**Required task**
Begin with the first line of the material and write out each line exactly, ending with the line that contains "railway crossing signal". Pictures are not part of the copy.

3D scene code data
--- BEGIN ---

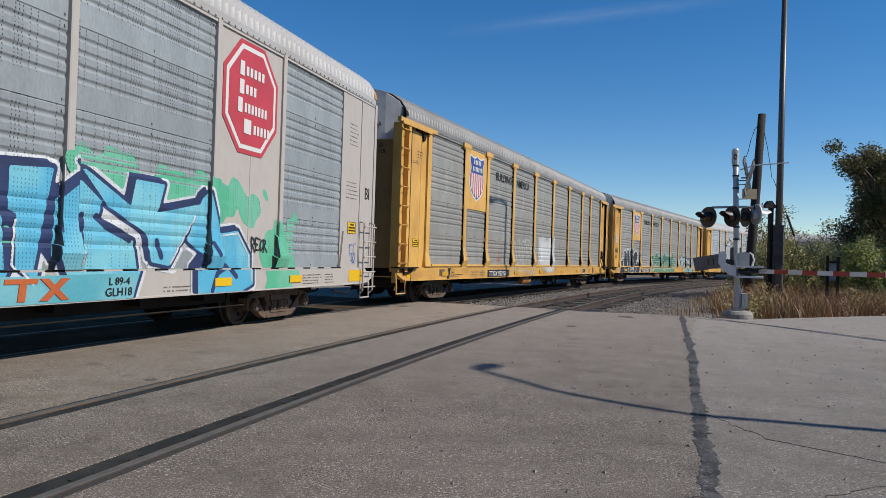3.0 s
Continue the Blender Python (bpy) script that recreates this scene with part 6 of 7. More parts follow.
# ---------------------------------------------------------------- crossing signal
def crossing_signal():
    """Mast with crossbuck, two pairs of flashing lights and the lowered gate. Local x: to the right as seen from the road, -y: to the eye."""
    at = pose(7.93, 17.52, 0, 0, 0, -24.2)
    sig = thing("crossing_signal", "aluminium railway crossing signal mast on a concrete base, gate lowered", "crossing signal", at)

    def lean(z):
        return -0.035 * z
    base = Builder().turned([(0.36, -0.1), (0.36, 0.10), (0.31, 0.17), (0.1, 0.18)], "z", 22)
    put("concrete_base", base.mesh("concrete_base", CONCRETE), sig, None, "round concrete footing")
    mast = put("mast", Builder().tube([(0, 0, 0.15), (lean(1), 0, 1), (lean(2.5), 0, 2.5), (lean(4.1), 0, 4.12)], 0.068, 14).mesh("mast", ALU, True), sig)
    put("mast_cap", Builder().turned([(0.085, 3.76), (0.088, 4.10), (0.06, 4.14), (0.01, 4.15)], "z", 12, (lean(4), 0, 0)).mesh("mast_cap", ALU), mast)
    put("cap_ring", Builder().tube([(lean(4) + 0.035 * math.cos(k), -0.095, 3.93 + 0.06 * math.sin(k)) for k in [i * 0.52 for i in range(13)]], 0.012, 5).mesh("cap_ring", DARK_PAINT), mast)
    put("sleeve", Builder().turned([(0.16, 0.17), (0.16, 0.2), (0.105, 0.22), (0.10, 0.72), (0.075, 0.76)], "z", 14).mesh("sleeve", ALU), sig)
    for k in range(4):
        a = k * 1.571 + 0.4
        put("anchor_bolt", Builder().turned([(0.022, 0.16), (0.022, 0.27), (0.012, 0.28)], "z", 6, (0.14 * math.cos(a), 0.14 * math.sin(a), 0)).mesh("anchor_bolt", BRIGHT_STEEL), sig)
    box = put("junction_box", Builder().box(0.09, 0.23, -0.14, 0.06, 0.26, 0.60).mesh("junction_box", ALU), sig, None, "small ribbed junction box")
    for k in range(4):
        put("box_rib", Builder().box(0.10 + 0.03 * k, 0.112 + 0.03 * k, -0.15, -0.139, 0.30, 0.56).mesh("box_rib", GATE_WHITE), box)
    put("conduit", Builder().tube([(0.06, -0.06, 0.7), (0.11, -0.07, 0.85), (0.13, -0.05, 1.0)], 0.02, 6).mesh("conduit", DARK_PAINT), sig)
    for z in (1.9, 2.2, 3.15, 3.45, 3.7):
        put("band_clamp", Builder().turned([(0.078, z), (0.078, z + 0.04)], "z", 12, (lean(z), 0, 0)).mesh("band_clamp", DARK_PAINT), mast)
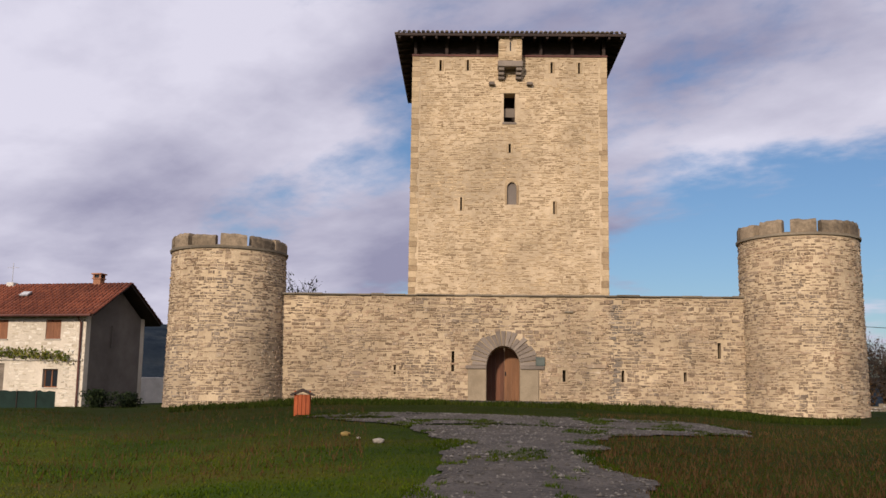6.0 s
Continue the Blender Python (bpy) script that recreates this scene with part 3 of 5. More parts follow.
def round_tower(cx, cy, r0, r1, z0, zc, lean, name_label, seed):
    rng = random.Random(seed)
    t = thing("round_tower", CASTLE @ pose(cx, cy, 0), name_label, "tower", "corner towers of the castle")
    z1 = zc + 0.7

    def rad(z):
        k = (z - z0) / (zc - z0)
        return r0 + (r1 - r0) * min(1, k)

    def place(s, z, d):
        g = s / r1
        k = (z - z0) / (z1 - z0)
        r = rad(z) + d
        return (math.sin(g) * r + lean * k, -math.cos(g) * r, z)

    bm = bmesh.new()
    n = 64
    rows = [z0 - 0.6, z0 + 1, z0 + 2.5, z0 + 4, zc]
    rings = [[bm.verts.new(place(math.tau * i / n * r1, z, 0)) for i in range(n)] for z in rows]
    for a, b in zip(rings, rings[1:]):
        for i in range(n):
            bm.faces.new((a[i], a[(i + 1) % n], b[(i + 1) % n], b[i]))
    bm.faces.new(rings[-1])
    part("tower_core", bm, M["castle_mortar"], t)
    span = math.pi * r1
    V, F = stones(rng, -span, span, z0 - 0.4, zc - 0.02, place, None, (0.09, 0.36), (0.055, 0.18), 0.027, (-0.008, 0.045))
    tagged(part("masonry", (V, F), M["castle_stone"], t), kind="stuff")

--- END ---

**Exercise response**
3.0 s
Continue the Blender Python (bpy) script that recreates this scene with part 6 of 7. More parts follow.
# ---------------------------------------------------------------- crossing signal
def crossing_signal():
    """Mast with crossbuck, two pairs of flashing lights and the lowered gate. Local x: to the right as seen from the road, -y: to the eye."""
    at = pose(7.93, 17.52, 0, 0, 0, -24.2)
    sig = thing("crossing_signal", "aluminium railway crossing signal mast on a concrete base, gate lowered", "crossing signal", at)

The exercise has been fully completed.